How Long Have Humans Meddled in Fowl Affairs?
The first recorded instance of humans artificially incubating poultry came about in Egypt around 3,000 years ago. They stacked mud brick houses with multiple small rooms with ovens placed on either side of the passageways in order to keep a consistent temperature. Now this may sound difficult, nearly impossible even, but the hatchery managers and workers back then actually lived and slept in these rooms.
In particular the Egyptian hatchers would place fertile eggs on their eyelids (the most temperature sensitive part of the body) in order to make sure each egg was just right. Incubation rooms in these mud huts also had shelves for burning straw, dung, and charcoal which could be burned to raise the temperature. Vents located in the room could cool the eggs and let out smoke.
Egyptians turned eggs once a day, even back then they knew the embryo would stick to the inside of the egg if it wasn’t turned! Humidity was controlled and raised in the later days of incubation by placing wet burlap over the eggs.
Even today in Fayum, Egypt families continue the tradition of ancient incubation. The art hasn’t lost its touch considering about 90% of fertile eggs are hatched, with one family setting 40,000 eggs and selling over 32,000 chicks a week all year round. The city of Fayum is still known to the world today for the origination of the Fayoumi Breed.
First noted in 246 BC the Chinese began a very similar system of incubation, with brick ovens and whole buildings dedicated to hatching chickens. In contrast to the Egyptians however, Chinese hatchery workers learned that after chick embryos developed they would begin to produce heat.

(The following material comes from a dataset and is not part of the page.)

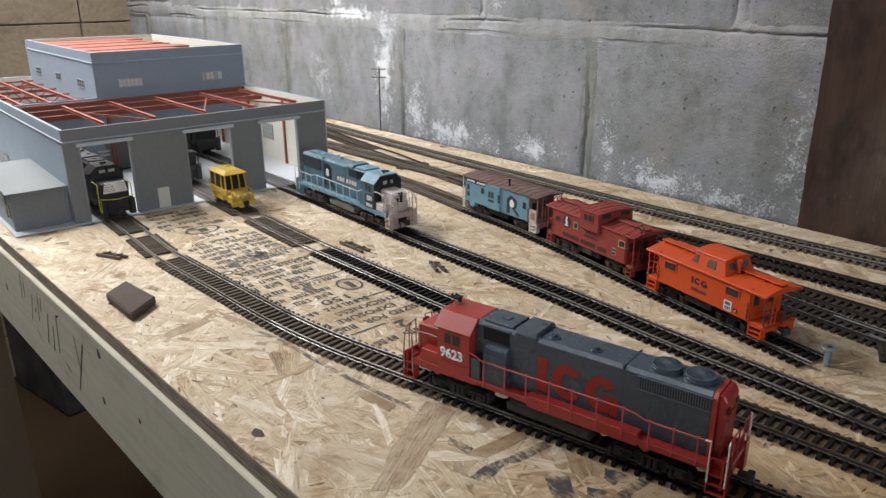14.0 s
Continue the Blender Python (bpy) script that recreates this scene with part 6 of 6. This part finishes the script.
# pillars lean in a little: four corners, two in each side, two in front and one behind
for px, py, lx in ((C0 + 1.4, CW - 0.9, 1.0), (C1 - 1.4, CW - 0.9, -2.4), (-11.0, CW - 0.8, 0.2), (5.0, CW - 0.8, -0.8)):
    for s in (-1, 1):
        bm = B()
        mwire(bm, [(px, s * py, SILL - 0.6), (px + lx, s * (py - 0.8), TOP + 0.4)], 0.85, 4)
        part("pillar", bm, "yellow", cab)
for px, py, lx in ((C1 - 1.0, -4.2, -2.4), (C1 - 1.0, 4.2, -2.4), (C0 + 1.2, 0.0, 1.0)):
    bm = B()
    mwire(bm, [(px, py, SILL - 0.6), (px + lx, py, TOP + 0.4)], 0.75, 4)
    part("pillar", bm, "yellow", cab)
for s in (-1, 1):
    for a, b in ((C0 + 2.2, -11.8), (-10.2, 4.2), (5.8, C1 - 2.4)):
        bm = B()
        y0, y1 = sorted((s * (CW - 1.5), s * (CW - 1.9)))
        mprism(bm, [(a, SILL), (b, SILL), (b - 1.4, TOP), (a + 0.4, TOP)], y0, y1, "y")
        part("cab_window", bm, "glass_amber", cab)
for a, b in ((-CW + 1.8, -5.0), (-3.4, 3.4), (5.0, CW - 1.8)):
    bm = B()
    mprism(bm, [(C1 - 2.0, SILL), (C1 - 1.7, SILL), (C1 - 4.1, TOP), (C1 - 4.4, TOP)], a, b, "y")
    part("windscreen", bm, "glass_amber", cab)
for a, b in ((-CW + 1.8, -0.9), (0.9, CW - 1.8)):
    bm = B()
    mbox(bm, C0 + 1.8, C0 + 2.2, a, b, SILL, TOP)
    part("rear_window", bm, "glass_amber", cab)
bm = tapered(B(), (C0 - 0.6, C1 + 0.4, CW + 0.9), (C0, C1 - 0.4, CW + 0.4), (TOP, TOP + 1.3))
tapered(bm, (C0 + 0.4, C1 - 0.8, CW), (C0 + 6.0, C1 - 5.5, CW - 4.6), (TOP + 1.2, TOP + 3.8))
croof = part("cab_roof", bm, "yellow", cab)
bm = B()
mrod(bm, (-8, 3, TOP + 3.6), (-8, 3, TOP + 5.4), 1.3, 10)
part("beacon", bm, "yellow", croof)
# engine cover, drum and gear boxes at the front
bm = B()
mprism(bm, [(17.3, 12.5), (17.3, 19.8), (24.0, 18.8), (29.6, 16.4), (31.4, 13.0), (30.4, 9.8), (24.0, 8.6)], -6.8, 6.8, "y", 0.7)
cover = part("engine_cover", bm, "yellow", Y)
for yy in (-3.6, 3.6):
    bm = B()
    mrod(bm, (29.0, yy, 14.6), (32.6, yy, 14.6), 1.9, 14)
    part("headlight", bm, "cream_trim", cover)
bm = B()
mrod(bm, (27, -3.5, 7.6), (35.5, -3.5, 7.6), 4.0, 16)
mrod(bm, (35.5, -3.5, 7.6), (36.4, -3.5, 7.6), 2.6, 16)
part("winch_drum", bm, "yellow", Y)
for yy in (-10.4, 10.4):
    bm = B()
    mbox(bm, 21.6, 32.0, yy - 2.6, yy + 2.6, 10.6, 16.0, 0.8)
    part("gear_box", bm, "yellow", Y)
    bm = B()
    mwire(bm, [(31.0, yy * 1.1, 15.5), (31.0, yy * 1.1, 20.0), (17.8, yy * 1.12, 21.4)], 0.45, 6)
    part("grab_iron", bm, "yellow", Y)
    bm = B()
    mwire(bm, [(-28.4, yy * 1.1, 13.0), (-28.4, yy * 1.1, 25.0), (-23.0, yy * 1.1, 25.0)], 0.45, 6)
    part("grab_iron", bm, "yellow", Y)
    bm = B()
    a, b = sorted((yy * 1.02, yy * 1.2))
    mbox(bm, -10, 8, a, b, 7.4, 12.6, 0.6)
    part("side_tank", bm, "yellow", Y)
    bm = B()
    for z in (4.6, 8.4):
        mbox(bm, -21.4, -14.6, min(yy * 1.0, yy * 1.2), max(yy * 1.0, yy * 1.2), z, z + 0.6)
    mwire(bm, [(-21.2, yy * 1.18, 4.8), (-21.2, yy * 1.18, 13.5)], 0.4, 6)
    mwire(bm, [(-14.8, yy * 1.18, 4.8), (-14.8, yy * 1.18, 13.5)], 0.4, 6)
    part("cab_step", bm, "yellow", Y)
bm = B()
mbox(bm, 30.6, 33.4, -13.6, 13.6, 5.0, 10.6, 0.6)
part("front_bumper", bm, "yellow", Y)
for x in (-17, 16):
    wheelset(Y, x, 5.0, "chassis_grey")
coupler(Y, 33, 1, "chassis")
coupler(Y, -29, -1, "chassis")


# ---- loose things on the board ----
def tie_scrap(label, place, turn, length, n, splay=0.0):
    """A scrap of track: short bars lying side by side."""
    t = thing("track_scrap", label, "track scrap", "track scraps", pose(*place, 0, 0, turn))
    for k in range(n):
        bm = B()
        y = (k - (n - 1) / 2) * 0.0052
        box(bm, -length / 2, length / 2, y - 0.0013, y + 0.0013, 0.0005, 0.0030, 0.0003)
        box(bm, -length * 0.28, -length * 0.22, y - 0.0016, y + 0.0016, 0.0028, 0.0039)
        box(bm, length * 0.22, length * 0.28, y - 0.0016, y + 0.0016, 0.0028, 0.0039)
        ob = part("bar", bm, "tie_brown", t)
        ob.matrix_basis = pose(0.003 * (k - 0.5), 0, 0, 0, 0, splay * (k - (n - 1) / 2))
    return t


tie_scrap("pair of brown track ties lying loose on the board", (-0.4410, 0.3195, 0), 3, 0.036, 2, 3)
tie_scrap("small brown track clip lying on the board", (-0.3500, 0.3440, 0), -20, 0.022, 2, 8)
tie_scrap("pair of small dark ties lying near the table edge", (-0.5660, 0.1400, 0), 28, 0.028, 2, 0)

pad = thing("felt_pad", "square dark brown felt pad lying on the board", "pad", m=pose(-0.4460, 0.1180, 0.0003, 0, 0, 0))
bm = prism(B(), [(-0.0205, -0.0130), (-0.0175, -0.0138), (0.0300, -0.0122), (0.0325, -0.0100), (0.0145, 0.0122), (0.0115, 0.0138), (-0.0340, 0.0082), (-0.0355, 0.0060)], 0.0, 0.0066, "z", 0.0016)
part("body", bm, "felt", pad)
for xa, xb in ((-0.0255, 0.0040), (-0.0090, 0.0255)):
    bm = prism(B(), [(xb - 0.0008, -0.0118), (xb + 0.0008, -0.0118), (xa + 0.0008, 0.0085), (xa - 0.0008, 0.0085)], 0.0058, 0.0067, "z")
    part("dark_stripe", bm, "pad", pad)

screw = thing("screw", "zinc cross-head screw standing at the end of the siding", "screw", m=pose(-0.0530, 0.4200, 0.0, 1, 2, 0))
# shank turned as one surface with eight thread ridges
outline = [(0.0011, 0.0)]
for k in range(7):
    outline += [(0.0014, 0.0004 + 0.0014 * k), (0.0024, 0.0009 + 0.0014 * k), (0.0015, 0.0014 + 0.0014 * k)]
outline.append((0.0016, 0.0116))
bm = B()
rings = [[bm.verts.new((r * math.cos(i * math.tau / 14), r * math.sin(i * math.tau / 14), z)) for i in range(14)] for r, z in outline]
for ra, rb in zip(rings, rings[1:]):
    for i in range(14):
        bm.faces.new((ra[i], ra[(i + 1) % 14], rb[(i + 1) % 14], rb[i]))
bm.faces.new(rings[0][::-1]), bm.faces.new(rings[-1])
part("shank", bm, "zinc", screw)
bm = rod(B(), (0, 0, 0.0114), (0, 0, 0.0130), 0.0024, 24, 0.0049)
rod(bm, (0, 0, 0.0130), (0, 0, 0.0135), 0.0049, 24, 0.0044)
part("head", bm, "zinc", screw)
bm = B()
box(bm, -0.0018, 0.0018, -0.0005, 0.0005, 0.0131, 0.0137)
box(bm, -0.0005, 0.0005, -0.0018, 0.0018, 0.0131, 0.0137)
part("cross_slot", bm, "black", screw)

pole = thing("utility_pole", "thin grey-brown model utility pole with two crossarms by the wall", "utility pole", m=pose(-0.9050, 0.6830, 0.0, -3.0, -3.5, 0))
part("pole", rod(B(), (0, 0, 0), (0, 0, 0.106), 0.0013, 8, 0.0010), "pole_wood", pole)
for z in (0.1015, 0.0885):
    arm = part("crossarm", box(B(), -0.0200, 0.0200, -0.0022, -0.0010, z - 0.0009, z + 0.0009), "pole_wood", pole)
    for x in (-0.018, -0.010, 0.010, 0.018):
        part("insulator", rod(B(), (x, -0.0016, z + 0.0008), (x, -0.0016, z + 0.0022), 0.0004, 6), "chassis_grey", arm)

# small white house at the table's front, by the track
house = thing("model_house", "small white model house with a blue roof by the front track", "building", m=pose(0.0399, 0.2075, 0.0, 0, 0, 20.7))
bm = prism(B(), [(0.0, 0.0), (0.046, 0.0), (0.046, 0.046), (0.023, 0.062), (0.0, 0.046)], -0.062, 0.0, "y", 0.0003)
hw = part("wall", bm, "house_white", house)
bm = prism(B(), [(-0.0022, 0.0455), (0.023, 0.0630), (0.0482, 0.0455), (0.0482, 0.0470), (0.023, 0.0648), (-0.0022, 0.0470)], -0.066, 0.0040, "y", 0.0003)
part("roof", bm, "roof_blue", house, "blue shingle roof")
for y0, y1 in ((-0.026, -0.016), (-0.050, -0.040)):
    part("window", box(B(), -0.0004, 0.0006, y0, y1, 0.012, 0.026), "glass_dark", hw)

# clutter on the floor under the table
crate = thing("storage_box", "dull grey storage crate on the basement floor", "box", m=pose(-2.12, 0.42, -0.90, 0, 0, 12))
part("body", box(B(), -0.16, 0.16, -0.14, 0.14, 0, 0.30, 0.006), "junk_grey", crate)
part("lid", box(B(), -0.166, 0.166, -0.146, 0.146, 0.30, 0.322, 0.005), "junk_grey", crate)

Thus they used the older more developed eggs interspersed with young undeveloped embryos, producing their own heat.
By the mid 1600’s Europeans were well aware of the successful Egyptian techniques and brought experts in to operate a hatchery, only to find the harsh European winters made Egyptian incubation impractical if not impossible. After this failure Europeans began to look towards advanced machinery for their incubation woes. A French scientist by the name of De Beaumur published “the art of hatching and bringing up domestic fowls of all kinds, at any time of the year…”, a wild idea at the time. de Baumur used heat from fermentation and a rudimentary thermometer to hatch his eggs.

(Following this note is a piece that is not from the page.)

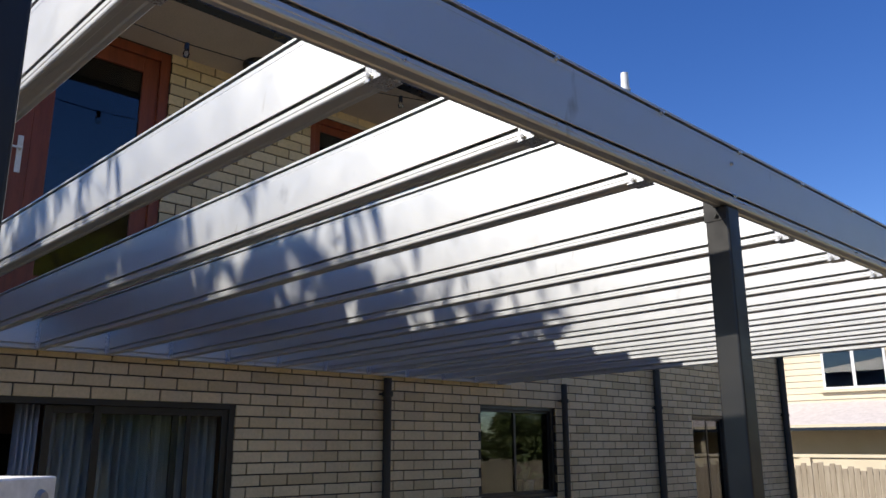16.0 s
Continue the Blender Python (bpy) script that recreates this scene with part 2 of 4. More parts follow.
def mat_glass(name, tint=(0.9, 0.95, 0.95), rough=0.02, gloss_by=1.2):
    w = Nodes(name, rough)
    fres = w.n("ShaderNodeFresnel", IOR=1.5).outputs[0]
    clear = w.n("ShaderNodeBsdfTransparent", Color=tint)
    gloss = w.n("ShaderNodeBsdfGlossy", Color=(1, 1, 1), Roughness=rough)
    mixer = w.n("ShaderNodeMixShader", Fac=w.math("MINIMUM", w.math("ADD", w.math("MULTIPLY", fres, gloss_by), 0.005), 1.0))
    w.t.links.new(clear.outputs[0], mixer.inputs[1])
    w.t.links.new(gloss.outputs[0], mixer.inputs[2])
    w.t.links.new(mixer.outputs[0], w.t.nodes["Material Output"].inputs[0])
    return w.mat


ZINC, GALV = mat_zinc(), mat_galv()
CHARCOAL = mat_powder("charcoal_powder_coat", (0.0165, 0.0160, 0.0162), 0.38)
CHARCOAL.node_tree.nodes["Principled BSDF"].inputs["Specular IOR Level"].default_value = 0.5
SCREW = mat_metal("zinc_screw", (0.72, 0.72, 0.70), 0.28)
BLACK_SCREW = mat_powder("black_screw", (0.012, 0.012, 0.012), 0.4)
BRICK, BRICK_FAR = mat_brick("object"), mat_brick("island")
MORTAR = mat_grainy("raked_mortar", (0.035, 0.027, 0.02), (0.08, 0.065, 0.048), 14, 0.95, 0.4)
SOFFIT = mat_grainy("cream_soffit_board", (0.50, 0.43, 0.33), (0.58, 0.505, 0.40), 2.5, 0.7, 0.05)
GUTTER = mat_powder("dark_gutter", (0.016, 0.022, 0.032), 0.3)
ROOF = mat_powder("dark_roof_sheet", (0.03, 0.034, 0.04), 0.45)
RED_TIMBER = mat_grainy("red_stained_timber", (0.16, 0.035, 0.014), (0.27, 0.066, 0.026), 3.0, 0.42, 0.12, 60, 0.002, (6, 6, 0.6))
DARK_ALU = mat_powder("dark_bronze_aluminium", (0.018, 0.015, 0.013), 0.35)
GLASS = mat_glass("window_glass", (0.42, 0.47, 0.5), gloss_by=1.3)
CLEAR = mat_glass("clear_glass", (0.95, 0.97, 0.97))
CURTAIN = mat_leaf("pale_blue_curtain", (0.62, 0.63, 0.67), (0.68, 0.69, 0.73), (0.72, 0.73, 0.77), 0.45)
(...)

By the mid 20th century, developments in electronics, thermostats and various technologies coupled with an increase in the size of poultry flocks led to modern day incubators. Rooms with temperature controlled to the tenth of a degree at all times. Perfect Humidity maintain and changed for optimal hatch rates, and giant racks rotated by computer once an hour.
Even with the best computers and equipment on the planet, incubating eggs still has yet to reach the quality of a broody hen. Maybe in another 3,000 years we will have figured it out.